Section 30(3)(c) of the Companies Act, No 71 of 2008 requires every company to prepare annual financial statements and these annual financial statements must be approved by the board of directors. This is often evidenced by the signatures of two directors (or one director, if that is the case) who have been authorised to do so by the board of directors, on the “Directors Responsibilities and Approval” page in the annual financial statements.
However, please note that when a company has more than two directors, the signing of this page in the annual financial statements cannot replace a properly constituted board meeting where the annual financial statements have been discussed and approved, and the signatories have been authorised to sign on behalf of the board. This can also be done by way of a resolution as contemplated in Section 74 of the Companies Act.
Neither will it be sufficient to just say that the directors have discussed the annual financial statements amongst themselves and approved them. A board meeting has to be properly convened for this purpose and it must comply with all the formalities unless the Memorandum of Incorporation of the company provides otherwise. For example, the majority of directors must be present, and a majority of the votes cast approving the resolution. A decision may also be adopted by written consent of a majority of the directors, provided that each director had received notice of the matter to be decided and a copy of the annual financial statements. The minutes of the board meeting, signed by the chair of the meeting, or the resolution of the directors signed by the majority of directors, are evidence of the proceedings of that meeting or resolution voted upon. These minutes and resolutions must be retained for a period of seven years, either pasted into a minute book, or kept safe in a file together with all other minutes and resolutions that have been passed.
If questions are asked, or there is discontent amongst the directors, or there are other issues regarding the content of the annual financial statements, evidence of a proper approval process will help avoid problems.
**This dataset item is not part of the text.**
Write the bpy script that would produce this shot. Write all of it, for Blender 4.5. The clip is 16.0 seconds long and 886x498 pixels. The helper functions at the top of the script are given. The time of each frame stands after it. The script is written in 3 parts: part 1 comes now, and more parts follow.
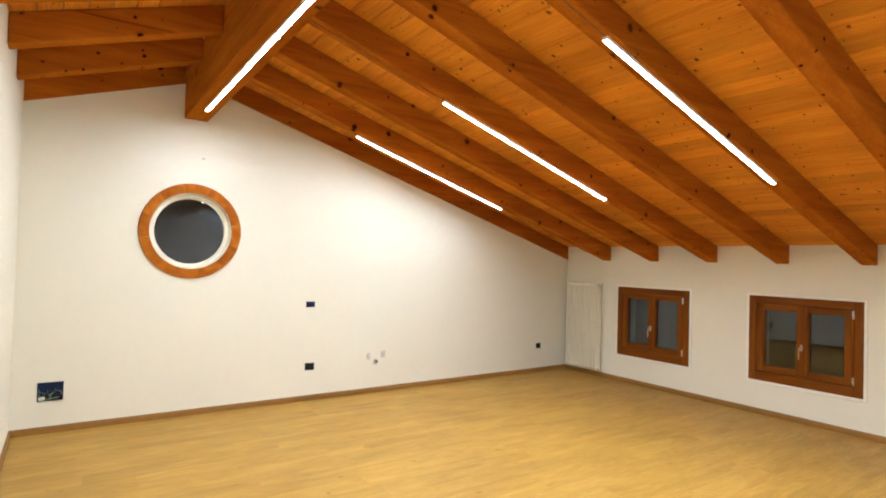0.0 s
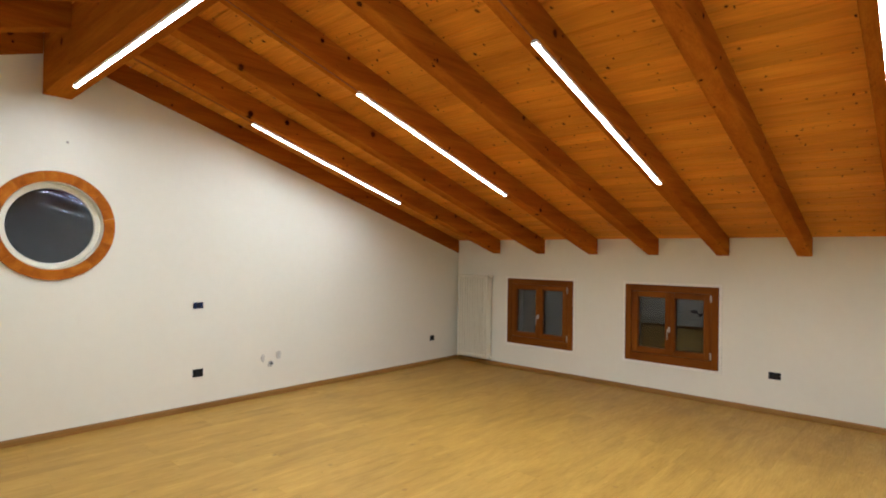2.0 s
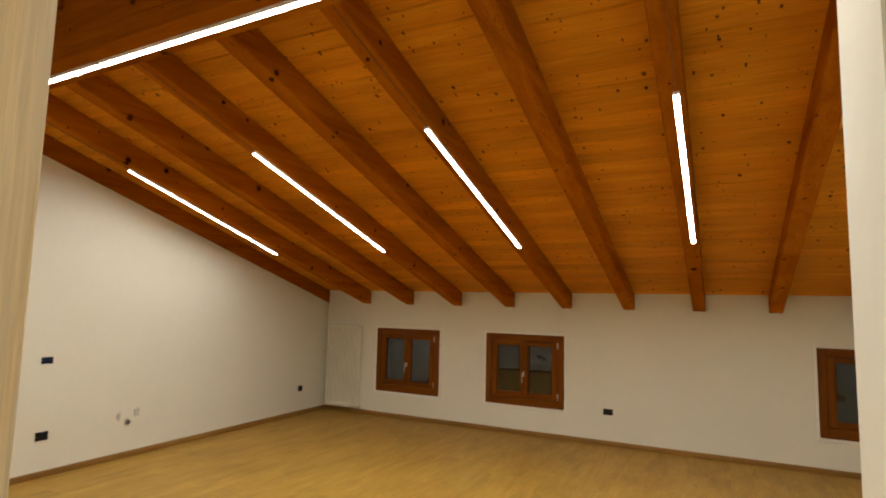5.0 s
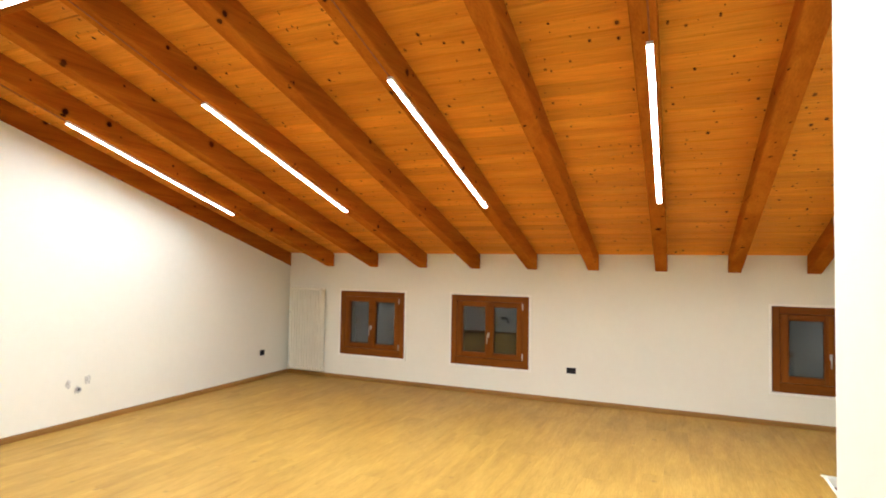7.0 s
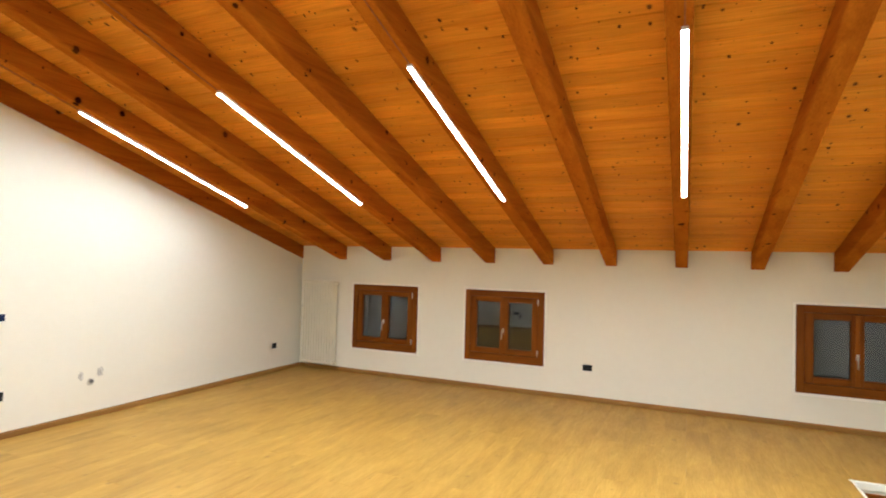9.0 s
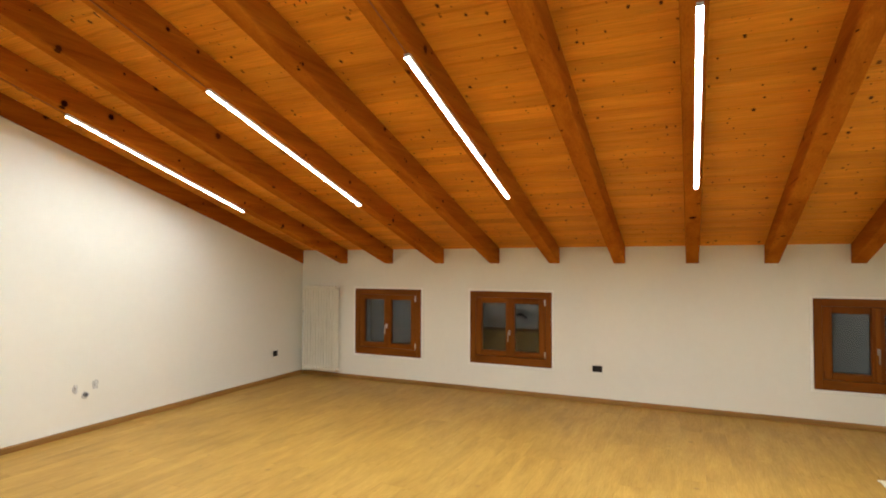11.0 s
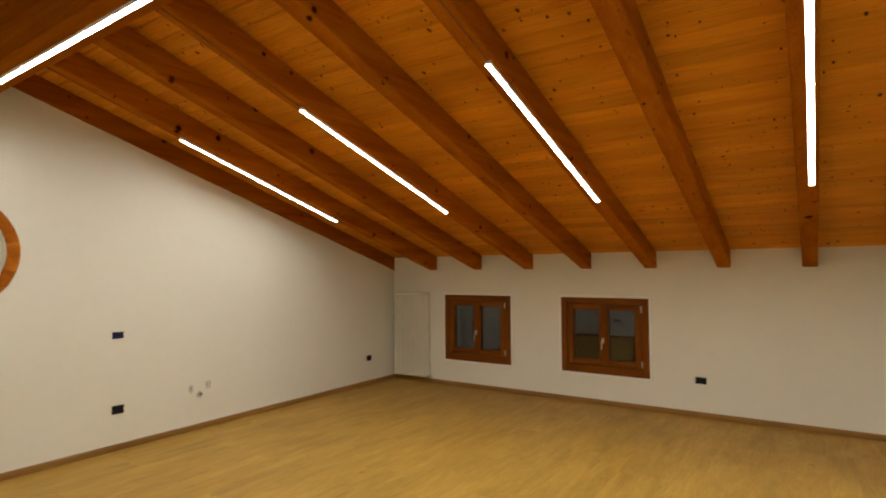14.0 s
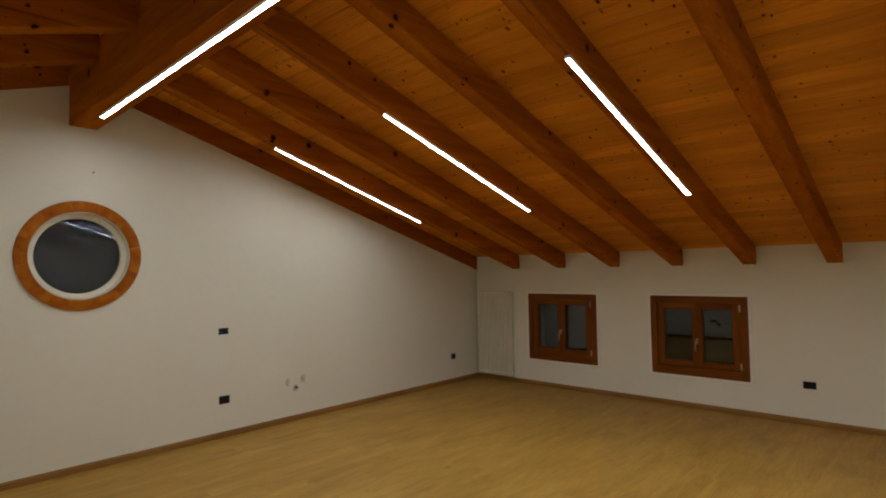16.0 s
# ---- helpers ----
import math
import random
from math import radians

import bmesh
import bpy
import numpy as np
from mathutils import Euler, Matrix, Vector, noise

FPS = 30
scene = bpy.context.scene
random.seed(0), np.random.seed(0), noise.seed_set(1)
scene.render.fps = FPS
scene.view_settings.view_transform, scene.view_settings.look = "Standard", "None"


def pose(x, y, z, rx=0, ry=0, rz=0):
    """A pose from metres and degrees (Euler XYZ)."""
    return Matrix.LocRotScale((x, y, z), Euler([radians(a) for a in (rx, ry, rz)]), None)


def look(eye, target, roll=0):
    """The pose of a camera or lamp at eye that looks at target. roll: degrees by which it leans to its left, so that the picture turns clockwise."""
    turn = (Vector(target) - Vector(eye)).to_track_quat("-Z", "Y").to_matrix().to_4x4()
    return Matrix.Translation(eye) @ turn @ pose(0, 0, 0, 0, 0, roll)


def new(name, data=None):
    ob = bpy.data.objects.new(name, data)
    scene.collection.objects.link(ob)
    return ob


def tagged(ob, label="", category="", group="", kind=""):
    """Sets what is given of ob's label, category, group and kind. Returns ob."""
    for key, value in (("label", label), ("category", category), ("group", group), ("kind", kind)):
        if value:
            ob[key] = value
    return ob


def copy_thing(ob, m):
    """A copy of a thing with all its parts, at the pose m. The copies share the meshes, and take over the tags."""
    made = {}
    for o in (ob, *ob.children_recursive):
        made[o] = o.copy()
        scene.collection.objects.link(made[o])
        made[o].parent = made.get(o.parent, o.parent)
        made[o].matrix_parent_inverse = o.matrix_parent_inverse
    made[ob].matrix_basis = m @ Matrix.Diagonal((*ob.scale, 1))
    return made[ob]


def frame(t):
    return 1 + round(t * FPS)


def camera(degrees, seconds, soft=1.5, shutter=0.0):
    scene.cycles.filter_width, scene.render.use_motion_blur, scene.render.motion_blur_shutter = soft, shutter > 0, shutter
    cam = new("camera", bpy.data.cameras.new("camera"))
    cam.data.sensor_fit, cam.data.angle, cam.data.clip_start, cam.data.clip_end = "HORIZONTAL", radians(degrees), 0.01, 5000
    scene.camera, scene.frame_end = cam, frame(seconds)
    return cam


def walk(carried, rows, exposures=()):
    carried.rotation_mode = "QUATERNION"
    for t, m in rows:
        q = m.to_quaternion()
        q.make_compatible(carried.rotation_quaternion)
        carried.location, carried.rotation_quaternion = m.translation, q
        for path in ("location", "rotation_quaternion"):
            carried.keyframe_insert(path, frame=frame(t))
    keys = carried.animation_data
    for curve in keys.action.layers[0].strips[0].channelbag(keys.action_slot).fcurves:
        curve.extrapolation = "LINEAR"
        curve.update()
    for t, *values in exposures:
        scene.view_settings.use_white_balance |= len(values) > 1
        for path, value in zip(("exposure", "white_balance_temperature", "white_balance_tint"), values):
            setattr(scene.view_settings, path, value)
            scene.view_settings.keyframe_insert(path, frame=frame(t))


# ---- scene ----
cam = camera(77.9, 16.0, soft=1.9, shutter=0.5)
PATH = [
    (0, (-5.977, -5.505, 1.501), (-4.844, -3.857, 1.545), 1.6),
    (0.5, (-6.016, -5.416, 1.515), (-4.867, -3.78, 1.551), 2.3),
    (1, (-6.09, -5.25, 1.527), (-4.741, -3.773, 1.557), -0.4),
    (1.5, (-6.157, -5.198, 1.532), (-4.703, -3.825, 1.559), 0.5),
    (2, (-6.215, -5.242, 1.516), (-4.724, -3.91, 1.543), 0.9),
    (2.5, (-6.325, -5.237, 1.55), (-4.777, -3.977, 1.686), 1.3),
    (3, (-6.434, -5.208, 1.588), (-4.737, -4.17, 1.785), 2.2),
    (3.2, (-6.48, -5.201, 1.584), (-4.735, -4.252, 1.812), 0.9),
    (5.3, (-6.664, -5.262, 1.564), (-4.876, -4.384, 1.747), 1.3),
    (5.5, (-6.661, -5.257, 1.554), (-4.867, -4.386, 1.703), 1.1),
    (6, (-6.627, -5.25, 1.543), (-4.819, -4.4, 1.637), 0.6),
    (6.5, (-6.591, -5.226, 1.55), (-4.768, -4.407, 1.632), 0.8),
    (7, (-6.55, -5.207, 1.546), (-4.71, -4.427, 1.622), 1.0),
    (7.5, (-6.517, -5.18, 1.545), (-4.663, -4.431, 1.615), 1.0),
    (8, (-6.496, -5.154, 1.542), (-4.637, -4.42, 1.615), 1.1),
    (8.5, (-6.488, -5.137, 1.546), (-4.632, -4.396, 1.615), 1.2),
    (9, (-6.481, -5.109, 1.548), (-4.654, -4.298, 1.601), 1.5),
    (9.2, (-6.486, -5.096, 1.536), (-4.668, -4.265, 1.585), 1.6),
    (11.3, (-6.289, -4.998, 1.525), (-4.46, -4.191, 1.586), -0.2),
    (11.5, (-6.264, -4.974, 1.552), (-4.43, -4.178, 1.609), -0.3),
    (12, (-6.237, -4.967, 1.545), (-4.414, -4.153, 1.672), -0.3),
    (12.5, (-6.248, -4.977, 1.553), (-4.456, -4.1, 1.691), -0.1),
    (13, (-6.256, -4.998, 1.561), (-4.501, -4.046, 1.671), 0.2),
    (13.5, (-6.275, -5.028, 1.556), (-4.559, -4.006, 1.649), -0.1),
    (14, (-6.288, -5.057, 1.549), (-4.625, -3.948, 1.631), -0.4),
    (14.5, (-6.302, -5.075, 1.537), (-4.699, -3.882, 1.615), -0.6),
    (15, (-6.31, -5.078, 1.533), (-4.756, -3.821, 1.61), -0.9),
    (15.5, (-6.31, -5.082, 1.536), (-4.799, -3.773, 1.616), -1.1),
    (16, (-6.314, -5.081, 1.534), (-4.836, -3.736, 1.62), -0.9),
]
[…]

Lastly, it is very important to note that in terms of Section 29(6) and 214(2) of the Companies Act, if any person has been a party to the preparation, approval, dissemination or publication of a document, which contains an untrue or incorrect statement, and may cause the document to be false or misleading, then that person is guilty of an offence. Directors or other persons who are involved in the preparation of financial statements would therefore be well advised to exercise extra caution when their actions concern the financial statements of the company.